## Work to be completed:
Copy nothing but the text: reproduce each line of the listing exactly and leave the pictures out.

## Data extract:
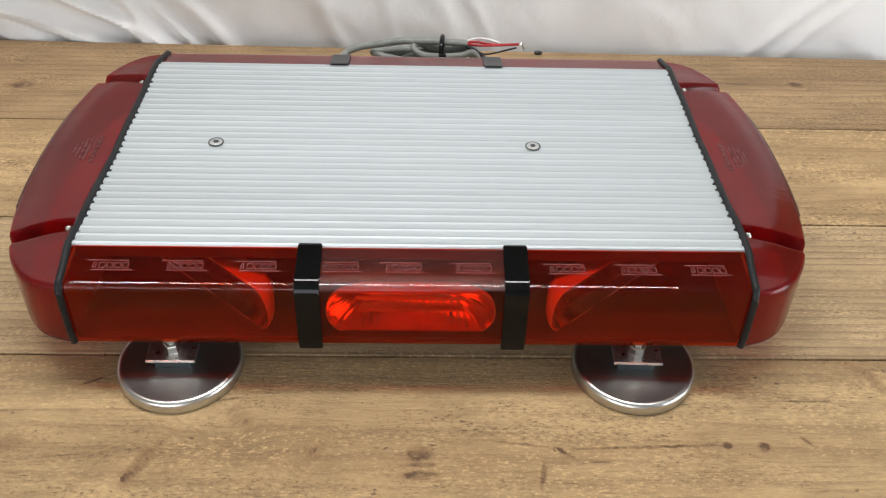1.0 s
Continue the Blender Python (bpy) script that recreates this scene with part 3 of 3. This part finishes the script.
def cap_shell(inset):
    """Rings of points from the middle out over the rim and down the side."""
    ns = 340
    rows = []
    shear = lambda ay: smooth01(0.03, 0.10, ay) * (1 - smooth01(0.150, 0.176, ay))
    for t in (0.0, 0.06, 0.10, 0.14, 0.2, 0.3, 0.42, 0.54, 0.64, 0.72, 0.80, 0.88, 0.95, 1.0):
        row = []
        for i in range(ns + 1):
            ox, oy = cap_outline(-1 + 2 * i / ns)
            rx, ry = ox * 0.945 * (1 - inset / 0.1), oy * 0.982 * (1 - inset / 0.18)
            x = rx * t
            y = ry - math.copysign(0.22 * (rx - x) * shear(abs(ry)), ry)
            far = rim_share(x, y)
            z = 0.1050 - 0.0058 * smooth01(0.62, 1.0, far) - 0.0012 * far * far
            row.append(Vector((x, y, z - inset - groove(x, y))))
        rows.append(row)
    rim = rows[-1]
    for a in (25, 50, 75, 90):
        row = []
        for i in range(ns + 1):
            ox, oy = cap_outline(-1 + 2 * i / ns)
            k, ky = 1 - inset / 0.07, 1 - inset / 0.18
            e = Vector((ox * k, oy * ky, 0))
            p = rim[i]
            row.append(Vector((p.x + (e.x - p.x) * math.sin(radians(a)), p.y + (e.y - p.y) * math.sin(radians(a)), p.z - 0.0060 * (1 - math.cos(radians(a))))))
        rows.append(row)
    low = rows[-1]
    for t in (0.15, 0.35, 0.6, 0.85, 1.0):
        row = []
        for i in range(ns + 1):
            p = low[i]
            n = Vector((p.x, p.y * 0.25, 0)).normalized()
            g = groove(max(p.x, 0.03), p.y) / 0.0112
            pinch = 0.0022 * g * (1 - smooth01(0.0, 0.55, t)) + 0.0030 * g * smooth01(0.75, 1.0, t)
            lift = 0.004 * g * smooth01(0.8, 1.0, t)
            row.append(Vector((p.x + 0.0012 * t * (p.x / 0.07), p.y * (1 + 0.004 * t), p.z + (ZB - p.z) * t + lift)) - n * pinch)
        rows.append(row)
    return rows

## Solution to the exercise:
1.0 s
Continue the Blender Python (bpy) script that recreates this scene with part 3 of 3. This part finishes the script.
def cap_shell(inset):
    """Rings of points from the middle out over the rim and down the side."""
    ns = 340
    rows = []
    shear = lambda ay: smooth01(0.03, 0.10, ay) * (1 - smooth01(0.150, 0.176, ay))
    for t in (0.0, 0.06, 0.10, 0.14, 0.2, 0.3, 0.42, 0.54, 0.64, 0.72, 0.80, 0.88, 0.95, 1.0):
        row = []
        for i in range(ns + 1):
            ox, oy = cap_outline(-1 + 2 * i / ns)
            rx, ry = ox * 0.945 * (1 - inset / 0.1), oy * 0.982 * (1 - inset / 0.18)
            x = rx * t
            y = ry - math.copysign(0.22 * (rx - x) * shear(abs(ry)), ry)
            far = rim_share(x, y)
            z = 0.1050 - 0.0058 * smooth01(0.62, 1.0, far) - 0.0012 * far * far
            row.append(Vector((x, y, z - inset - groove(x, y))))
        rows.append(row)
    rim = rows[-1]
    for a in (25, 50, 75, 90):
        row = []
        for i in range(ns + 1):
            ox, oy = cap_outline(-1 + 2 * i / ns)
            k, ky = 1 - inset / 0.07, 1 - inset / 0.18
            e = Vector((ox * k, oy * ky, 0))
            p = rim[i]
            row.append(Vector((p.x + (e.x - p.x) * math.sin(radians(a)), p.y + (e.y - p.y) * math.sin(radians(a)), p.z - 0.0060 * (1 - math.cos(radians(a))))))
        rows.append(row)
    low = rows[-1]
    for t in (0.15, 0.35, 0.6, 0.85, 1.0):
        row = []
        for i in range(ns + 1):
            p = low[i]
            n = Vector((p.x, p.y * 0.25, 0)).normalized()
            g = groove(max(p.x, 0.03), p.y) / 0.0112
            pinch = 0.0022 * g * (1 - smooth01(0.0, 0.55, t)) + 0.0030 * g * smooth01(0.75, 1.0, t)
            lift = 0.004 * g * smooth01(0.8, 1.0, t)
            row.append(Vector((p.x + 0.0012 * t * (p.x / 0.07), p.y * (1 + 0.004 * t), p.z + (ZB - p.z) * t + lift)) - n * pinch)
        rows.append(row)
    return rows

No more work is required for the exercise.